Kimsooja (b. 1957 in Daegu, South Korea), conceptual artist, dedicated her œuvre, in which she uses a vast variety of media, to the themes of migration, cosmopolitanism, transculturalism. She lives and works between South Korea and New York.
Chris Newman (b. 1958 in London, England). He developed an artistic approach which embraced working simultaneously in different artistic mediums: Poetry, music, video, drawing and painting. He lives and works in Berlin.
Haroon Mirza (b. 1977 in London, England) has won international acclaim for installations that test the interplay and friction between sound and light waves and electric current. He devises sculptures, performances and immersive installations.
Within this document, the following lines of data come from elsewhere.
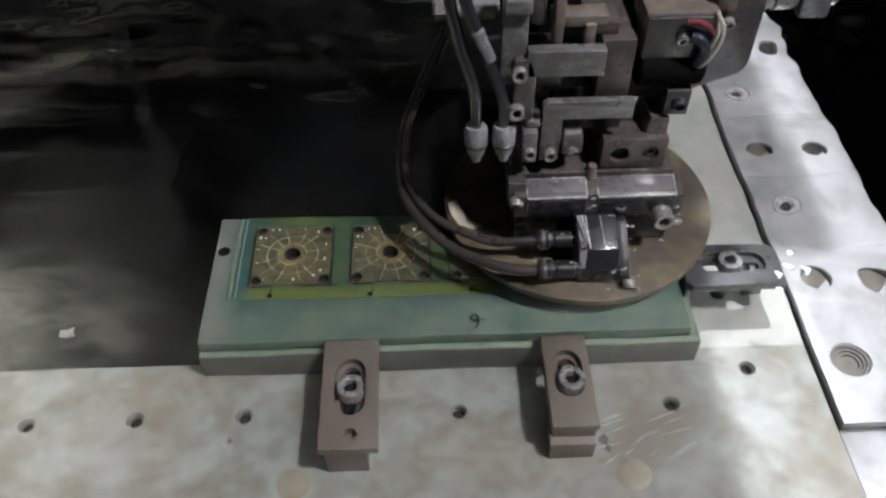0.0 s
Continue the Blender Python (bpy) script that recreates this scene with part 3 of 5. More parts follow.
def workshop():
    """Plain room that closes the place."""
    x0, x1, y0, y1, z0, z1 = -2.0, 2.2, -2.6, 1.8, -0.9, 2.5
    f = link("workshop_floor", box(x0, x1, y0, y1, z0 - 0.1, z0, 0), "concrete")
    tagged(f, "dusty grey concrete workshop floor", "floor", kind="structure")
    c = link("workshop_ceiling", box(x0, x1, y0, y1, z1, z1 + 0.1, 0), "plaster")
    tagged(c, "plain grey workshop ceiling", "ceiling", kind="structure")
    for a in ((x0 - 0.1, x0, y0, y1), (x1, x1 + 0.1, y0, y1), (x0 - 0.1, x1 + 0.1, y0 - 0.1, y0), (x0 - 0.1, x1 + 0.1, y1, y1 + 0.1)):
        w = link("workshop_wall", box(*a, z0 - 0.1, z1 + 0.1, 0), "plaster")
        tagged(w, "plain grey plastered workshop wall", "wall", kind="structure")


workshop()


def drill(spots, depth=0.022, top=0.004):
    bm = bmesh.new()
    for x, y, r in spots:
        lathe((x, y, -depth), (x, y, top), [(0, r * 0.9), ((depth - 0.0007) / (depth + top), r), (depth / (depth + top), r * 1.12), (1, r * 1.12)], 20, bm)
    return bm


def thread_ring(parent, x, y, r, z=-0.0012):
    """The thread inside a tapped hole."""
    pts = [(x + r * 0.93 * math.cos(0.9 * k), y + r * 0.93 * math.sin(0.9 * k), z - 0.0011 * k / 7) for k in range(50)]
    part("thread", tube(pts, 0.00035, 5, 1), "screw", parent)


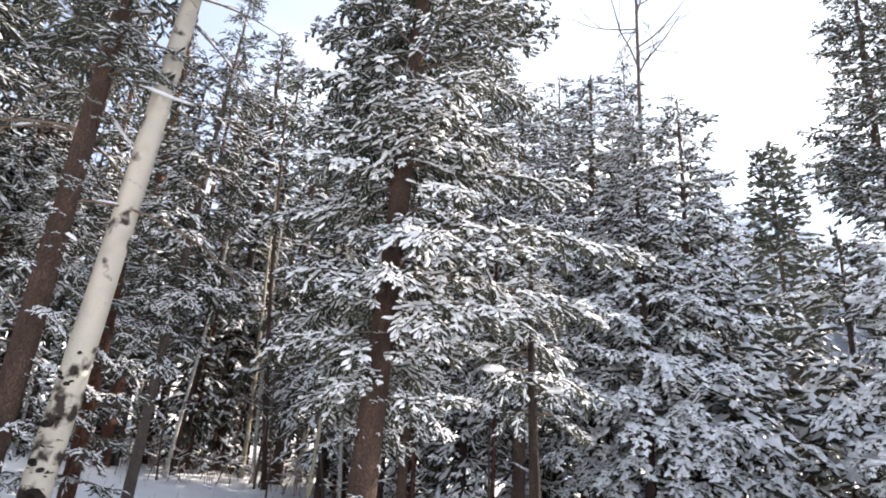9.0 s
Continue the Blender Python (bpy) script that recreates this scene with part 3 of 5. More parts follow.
def young_pine():
    """A slim pine whose long boughs carry round clods of snow on each needle tuft."""
    rng = np.random.default_rng(21)
    x, y = -1.15, 6.10
    t = thing("young_pine_tree", x, y, gz(x, y), "slim young pine with long boughs under round snow clods", "tree")
    path = trunk_path(13.0, (-0.024, -0.004), 0.03, 6, 0.25)
    z = path[:, 2]
    hang("trunk", mesh_of("trunk", [tube(path, 0.075 * (1 - 0.07 * np.maximum(z, 0)), 14, 0.05, 4)], BARK_YOUNG), t)
    wood, tuft, clod, ridge = [], [[], [], []], [[], []], []

    def clump(c, r, sag=0.0):
        """A clod of snow grown together from a few lumps."""
        clod[0].append(c); clod[1].append((r * rng.uniform(0.9, 1.4), r * rng.uniform(0.85, 1.15), r * rng.uniform(0.8, 1.15)))
        for _ in range(rng.integers(2, 5)):
            s = r * rng.uniform(0.4, 0.8)
            o = unit(rng.normal(0, 1, 3) * np.array([1, 1, 0.7])) * r * rng.uniform(0.6, 1.0)
            clod[0].append(c + o - np.array([0, 0, sag * abs(o[0] + o[1])])); clod[1].append((s * rng.uniform(0.8, 1.3), s, s * rng.uniform(0.8, 1.3)))

    def tip(p, d, big):
        for _ in range(2):
            tuft[0].append(p); tuft[1].append(unit(d + rng.normal(0, 0.35, 3) + np.array([0, 0, -0.25]))); tuft[2].append([rng.uniform(0.13, 0.23)] * 3)
        if rng.random() < 0.72:
            r = rng.uniform(0.030, 0.070) * big
            clump(p + d * 0.05 + np.array([0, 0, r * 0.5]), r)

    # height on the trunk, bearing (0 = away to the side +x), length, rise, sag, load
    boughs = [(1.55, 200, 1.6, 0.05, 0.40, 0.15), (1.62, -30, 1.0, 0.0, 0.5, 0.15), (2.12, 186, 2.1, 0.0, 0.05, 0.6), (2.16, 212, 1.1, 0.0, 0.16, 1.4), (2.20, -16, 1.35, -0.10, -0.12, 0.8),
              (2.66, 172, 0.95, 0.25, -0.05, 0.8), (2.70, -12, 1.15, -0.05, -0.02, 0.5), (2.78, 250, 0.8, 0.1, 0.3, 1.0), (3.02, 190, 1.9, 0.08, 0.05, 1.1), (3.10, 225, 1.7, 0.15, 0.12, 1.5),
              (3.45, -10, 1.7, -0.28, -0.04, 0.8), (3.50, 165, 1.4, 0.1, 0.10, 1.0), (3.55, 290, 1.5, 0.0, 0.15, 1.0), (3.92, 184, 2.0, 0.05, 0.06, 1.2), (3.98, -14, 1.75, -0.02, 0.05, 1.3), (4.02, 235, 1.7, 0.1, 0.1, 1.2),
              (4.22, -6, 1.4, -0.16, 0.0, 0.9), (4.30, 200, 1.5, 0.28, 0.1, 1.1), (4.4, 310, 1.6, 0.1, 0.15, 1.2), (4.6, 150, 1.4, 0.2, 0.1, 1.0), (4.7, -30, 1.5, 0.2, 0.15, 1.1), (4.8, 260, 1.5, 0.2, 0.15, 1.1)]
    for i in range(13):
        boughs.append((2.62 + 0.19 * i, 150 + (i * 67) % 180, 1.15 + 0.07 * (i % 6), 0.12, 0.16, 0.75 + 0.1 * (i % 4)))
    for i in range(12):
        boughs.append((5.0 + i * 0.145, 137.5 * i, 1.85 - 0.045 * i, 0.3, 0.15, 1.1))
    for zz, az, l, rise, sag, load in boughs:
        a = radians(az)
        out, perp = np.array([math.cos(a), math.sin(a), 0]), np.array([-math.sin(a), math.cos(a), 0])
        base = along(path, zz)
        bend = rng.normal(0, 0.08)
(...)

He lives and works in London.
Camille Norment (b. 1970 in Silver Spring, Maryland, USA) manifests her conceptual artwork through forms including architectonic sound installation, intelligent sound systems, sculpture, drawing, and performance. She lives and works in Oslo.
Sean Scully (b. 1945 in Dublin, Ireland), painter, photographer and sculptor. His colourful paintings essentially consist of horizontal and vertical stripes; they evoke emotional landscapes and address the quality of light. He lives and works between Bavaria and New York.
Jeremy Shaw (b. 1977 in North Vancouver, Canada) works in a variety of media to explore altered states and the cultural and scientific practices that aspire to map transcendental experience. He lives and works in Berlin.
Liliane Tomasko (b. 1967 in Zurich), painter, whose work has been affected by an intensive investigation of dreams, the unconscious and the emotions. She lives and works between Bavaria and New York.
Naama Tsabar (b. 1982 in Tel Aviv). Her interactive and performative works, which combine elements of sculpture and music, of form and sound, actively involve the beholder. She lives and works in New York.
Don Van Vliet (a.k.a. Captain Beefheart, 1941–2010, USA) devoted himself to painting after his musical career, in which he redefined the boundaries of modern rock music. He created expressive compositions with a great improvisational freedom.
Marcelo Viquez (b. 1971 in Montevideo, Uruguay), multidisciplinary artist who works in a variety of media. Decontextualising objects and materials, he thrives on oxymorons that often become a key to otherwise cryptic pieces, frequently linked to music. He lives and works in Mallorca, Spain.
About the curator:
David Dorrell (b. 1962, London, England) is a cultural shape-shifter, music producer, manager and writer who has helped identify, shape and document the leading edge of popular culture for more than three decades. Grammy-nominated as a member of M/A/R/R/S (for the international number one, ‘Pump Up the Volume’, recognized by Rolling Stone magazine as one of the seminal releases of the 20th century). He presented John Giorno’s ‘Star 69: Dial-a-Poem-Relics’ at the 54th Venice Biennale (2011) and has ghosted Biennials, including Kochi-Muziris, Istanbul, and Berlin with his occasional art project ‘Slayer Pavilion’ (with Melissa Frost). He lives and works in Berlin.